I’ve looked around for an off-brand version of this Print & Stick Target Paper and haven’t found it. This makes life so much easier when hooping. I usually print out my design on regular paper and then pin or use spray adhesive to adhere it to the item I’m hooping. That method has a success factor of like 50% or less for me on hard-to-hoop items because inevitably, the paper comes off or I poke myself. The tack on this paper is great and it doesn’t leave any residue when you lift it off. They call it paper but it’s really like a lightweight sticky interfacing that bends along with the item it is stuck to and seriously stays put. You can use the printed paper many times over and over (that’s redundant I know but it’s important so I’m leaving it). You print your design on this paper using your regular printer, cut it out and then stick it to your item and hoop your item as usual. Since the paper is stuck firmly to the item, you can be exactly sure you’ve centered your design where you want it in the hoop. This is especially helpful for big designs that require multiple hoopings like up the leg of a pair of jeans. Then you load your hoop into the machine, make sure your needle is coming down exactly on center and remove the sticky paper. Playing with this stuff at the seminar, I really found the value in it for me.

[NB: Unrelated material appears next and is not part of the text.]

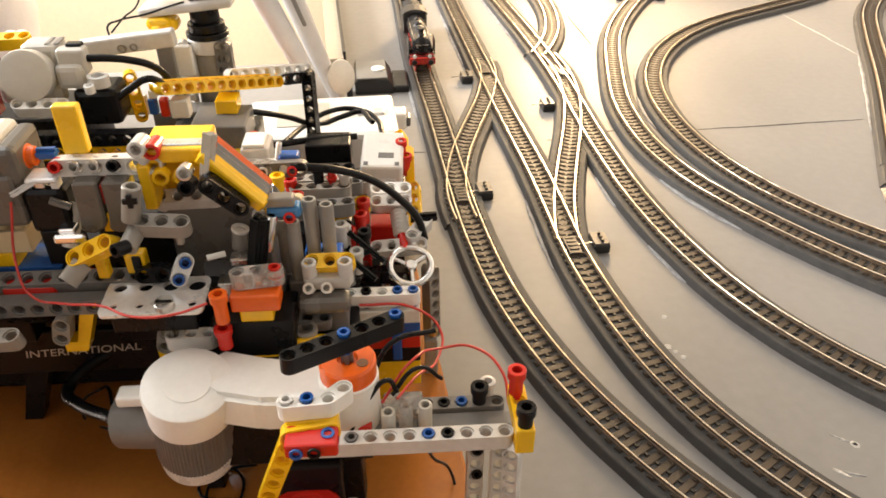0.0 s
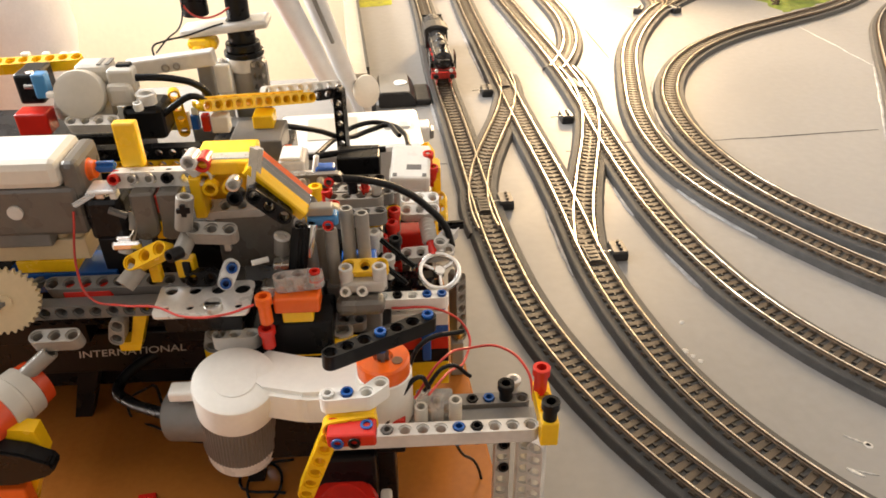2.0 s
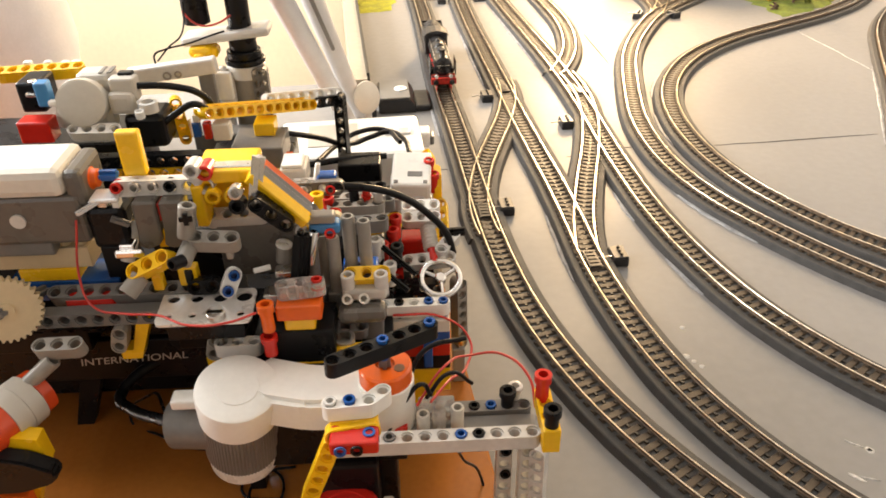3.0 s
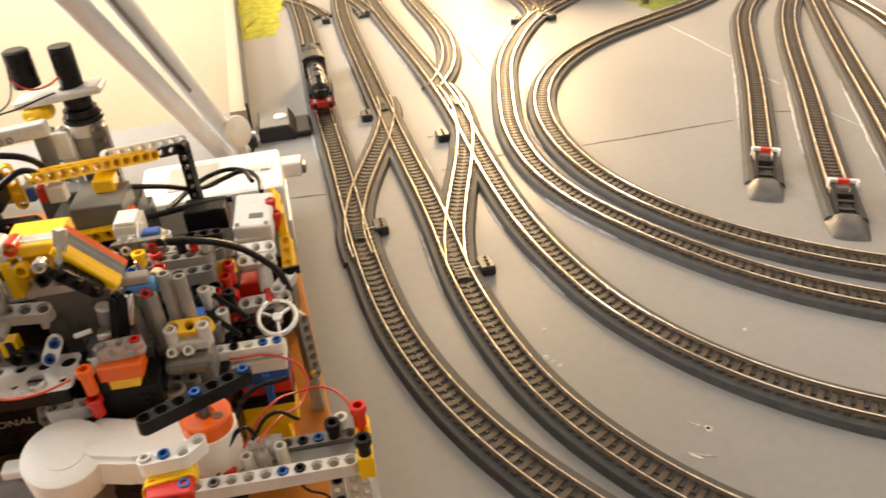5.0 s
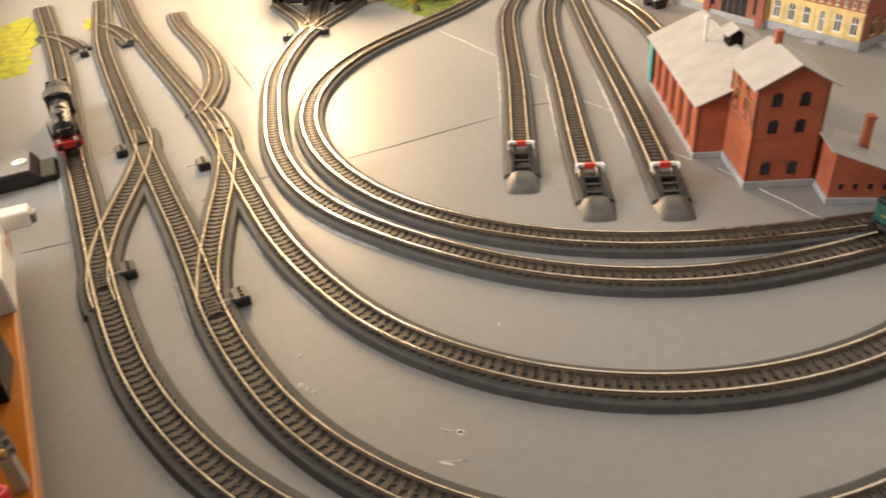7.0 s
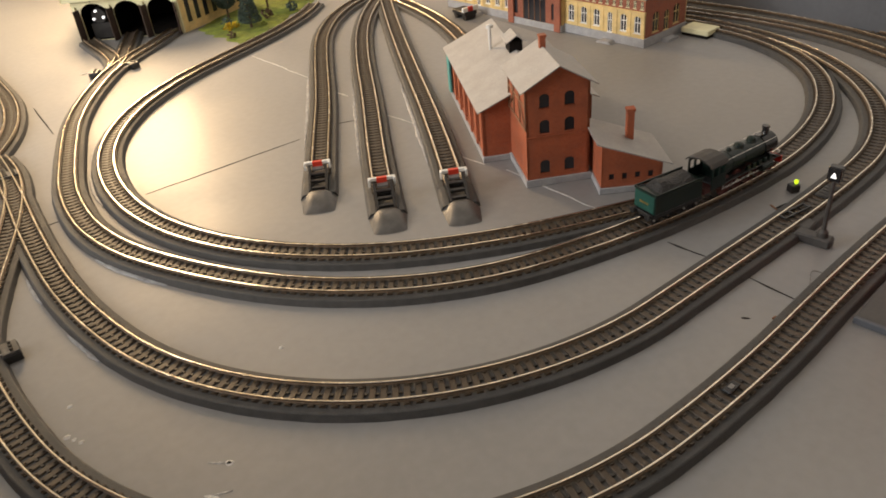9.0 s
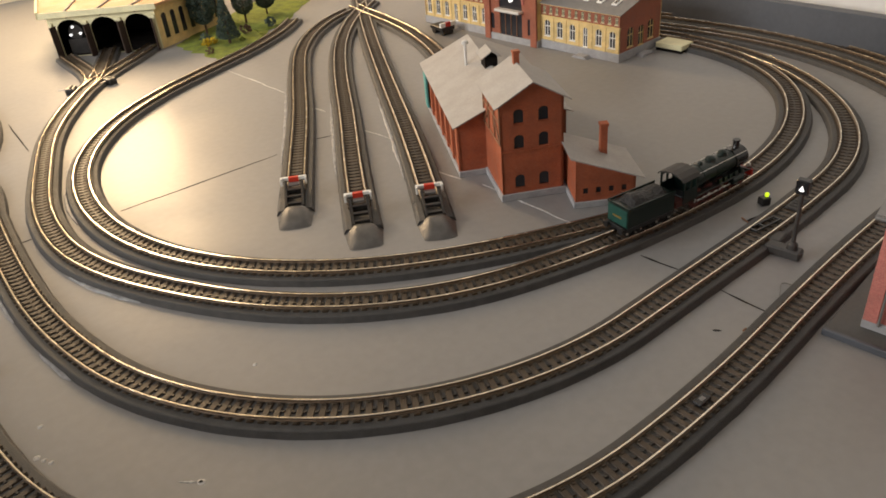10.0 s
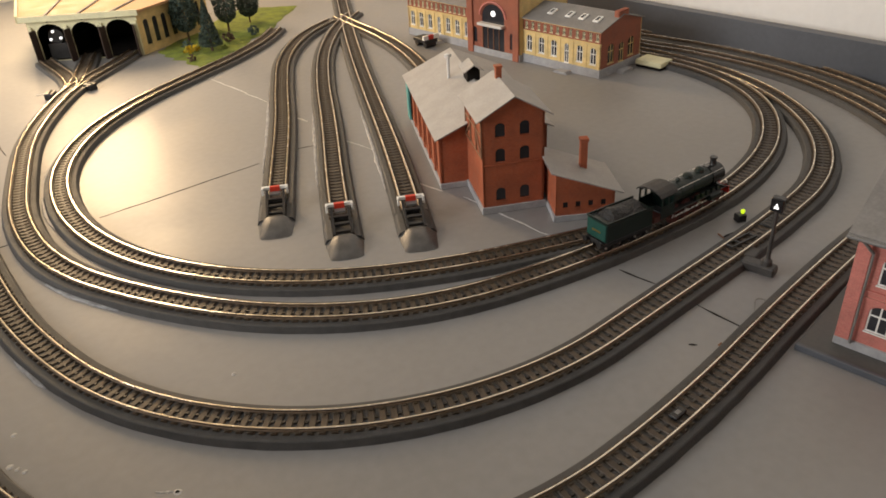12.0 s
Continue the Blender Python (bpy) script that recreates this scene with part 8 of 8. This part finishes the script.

And last but not least, is the Unicorn Embroider Buddy. Isn’t she cute? They had a wall full of these cute cuddly creatures of all kinds, but there was only one unicorn. I saw her early on the first day and I went to the back of the room and asked the lady to put her in my bag right away. I knew she’d be gone in an instant. You can remove the insides from these creatures and then hoop their belly in a 4×4 hoop for any design you like. On the 2nd day when I was waiting in line to check out, one lady came up to me and asked me if I’d be willing to part with it. Was she serious?? Fat chance! She said that the shop could order her one and she hoped that it would come in by the time she went to Ft Worth to see her granddaughter because her granddaughter just LOVES unicorns. Well what granddaughter doesn’t? I’ve got one too ya’ know? You think I’m buying this for myself? Sheesh! You snooze you lose sister! I asked if she lived nearby and she said yes. I said I well I don’t so I’d have to pay shipping if I didn’t get it now. So she says, “Oh well OK, you should keep it then.” HA! Well gee, thanks! Like it was ever an option that she was going to get this unicorn from me. I was bigger than her so I’m sure I could take her but you never know about those ladies.
Because my purchase was over $250 I got a free font. That was nice I suppose. Not sure when I’ll use it but hey, it was free!
So that’s it! I left a little early to start the 3-hour drive home. I really had a great time!